** Start of Information provided **

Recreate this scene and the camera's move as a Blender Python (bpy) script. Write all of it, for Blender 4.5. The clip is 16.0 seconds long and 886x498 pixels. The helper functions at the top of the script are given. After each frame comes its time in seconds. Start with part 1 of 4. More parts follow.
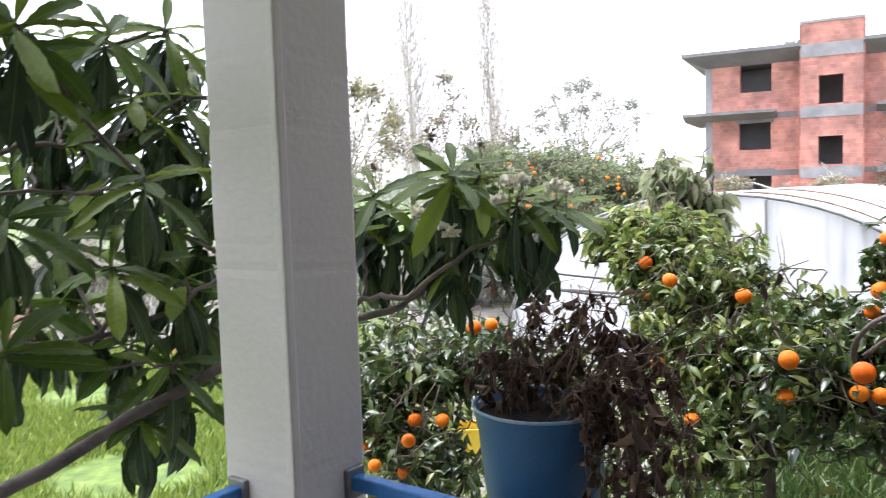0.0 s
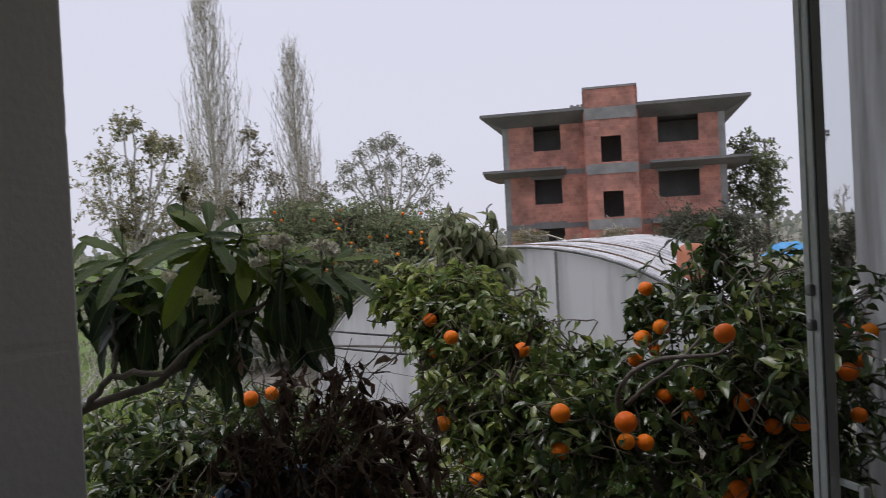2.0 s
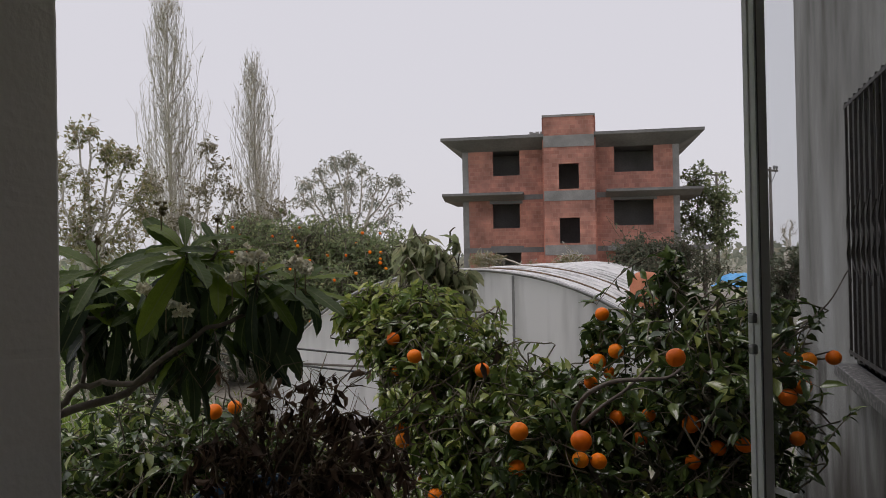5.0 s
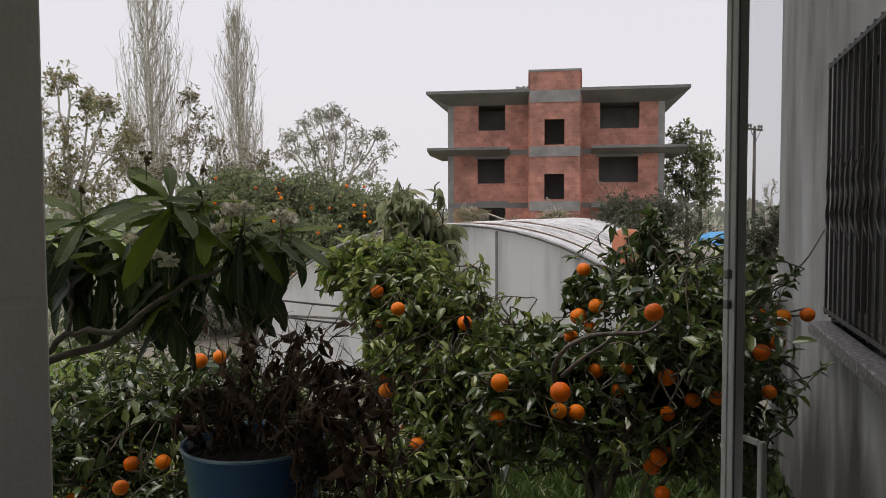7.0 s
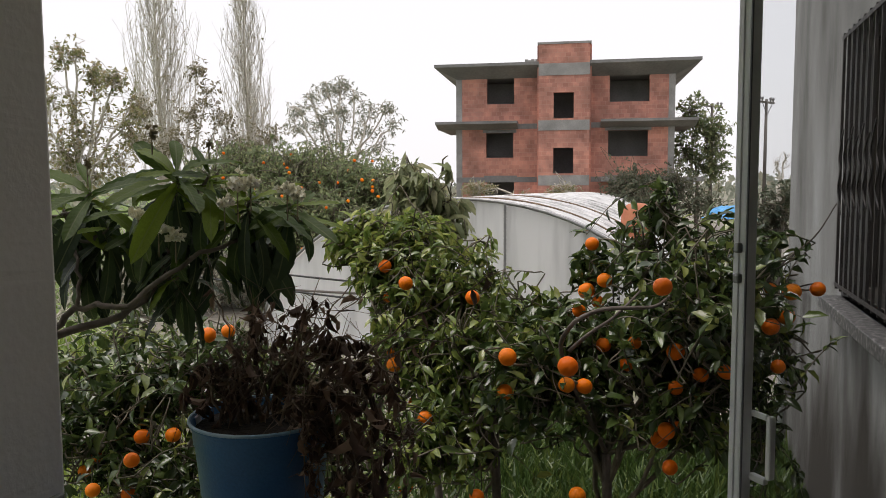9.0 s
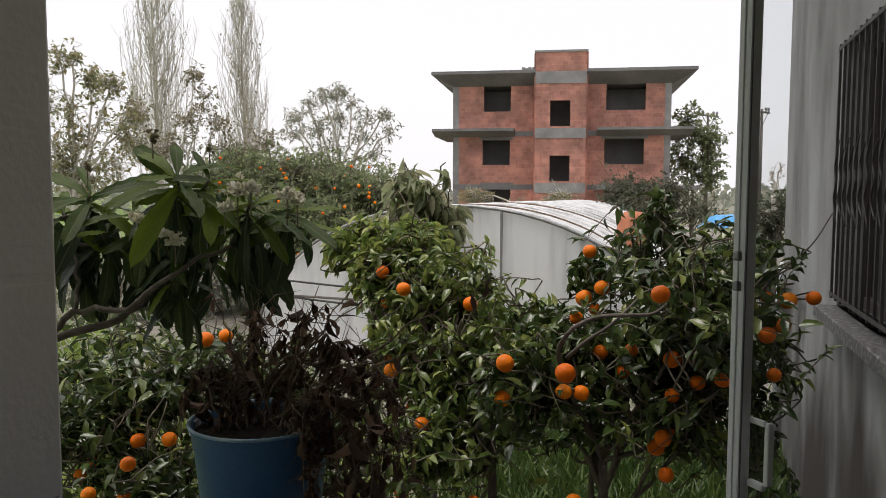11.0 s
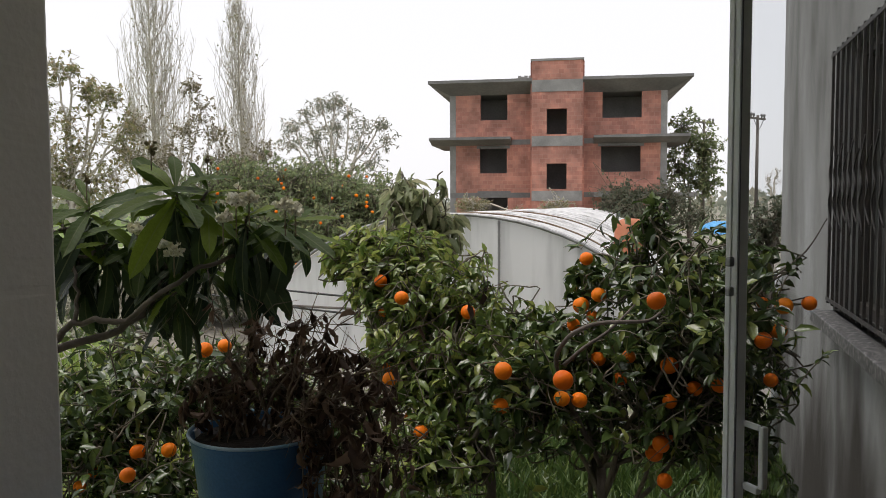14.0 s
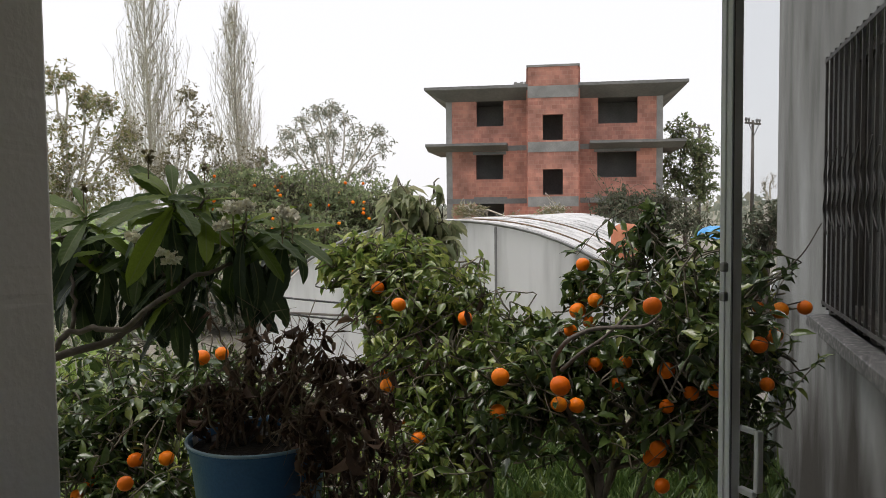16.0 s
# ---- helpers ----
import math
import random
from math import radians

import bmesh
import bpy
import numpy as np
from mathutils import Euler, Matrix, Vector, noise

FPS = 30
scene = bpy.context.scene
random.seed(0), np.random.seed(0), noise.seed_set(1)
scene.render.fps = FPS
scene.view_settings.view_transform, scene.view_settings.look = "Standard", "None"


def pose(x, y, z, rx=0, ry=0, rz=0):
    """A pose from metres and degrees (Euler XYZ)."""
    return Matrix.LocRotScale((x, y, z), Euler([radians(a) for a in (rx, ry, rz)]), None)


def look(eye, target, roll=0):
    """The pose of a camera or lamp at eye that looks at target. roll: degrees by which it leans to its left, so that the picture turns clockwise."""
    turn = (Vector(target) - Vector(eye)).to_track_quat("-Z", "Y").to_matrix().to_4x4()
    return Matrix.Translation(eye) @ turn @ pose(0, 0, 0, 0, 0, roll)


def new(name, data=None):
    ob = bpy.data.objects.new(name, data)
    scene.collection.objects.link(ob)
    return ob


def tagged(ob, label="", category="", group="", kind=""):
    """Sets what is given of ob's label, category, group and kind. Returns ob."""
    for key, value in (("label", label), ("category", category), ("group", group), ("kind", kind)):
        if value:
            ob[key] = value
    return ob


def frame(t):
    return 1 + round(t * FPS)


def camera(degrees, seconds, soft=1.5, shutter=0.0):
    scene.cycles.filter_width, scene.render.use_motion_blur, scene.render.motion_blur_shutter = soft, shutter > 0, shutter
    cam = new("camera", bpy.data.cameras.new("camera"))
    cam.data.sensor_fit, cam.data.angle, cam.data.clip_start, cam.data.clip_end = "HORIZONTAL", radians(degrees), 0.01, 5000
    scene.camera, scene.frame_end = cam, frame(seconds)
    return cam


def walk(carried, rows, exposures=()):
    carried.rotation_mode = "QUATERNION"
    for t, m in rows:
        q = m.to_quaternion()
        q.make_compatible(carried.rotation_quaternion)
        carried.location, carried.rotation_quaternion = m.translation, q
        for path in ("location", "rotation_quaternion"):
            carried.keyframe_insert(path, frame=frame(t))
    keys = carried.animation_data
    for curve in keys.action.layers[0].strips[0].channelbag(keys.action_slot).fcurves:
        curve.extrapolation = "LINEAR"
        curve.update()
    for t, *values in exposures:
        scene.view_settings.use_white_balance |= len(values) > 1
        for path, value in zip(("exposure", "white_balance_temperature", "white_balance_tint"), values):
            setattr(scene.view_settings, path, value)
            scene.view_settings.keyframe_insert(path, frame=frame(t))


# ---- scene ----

** End of Information provided **

Short problem
The lines to collect are those holding the string "Vector"; copy them all.

Solution to this exercise
from mathutils import Euler, Matrix, Vector, noise
    turn = (Vector(target) - Vector(eye)).to_track_quat("-Z", "Y").to_matrix().to_4x4()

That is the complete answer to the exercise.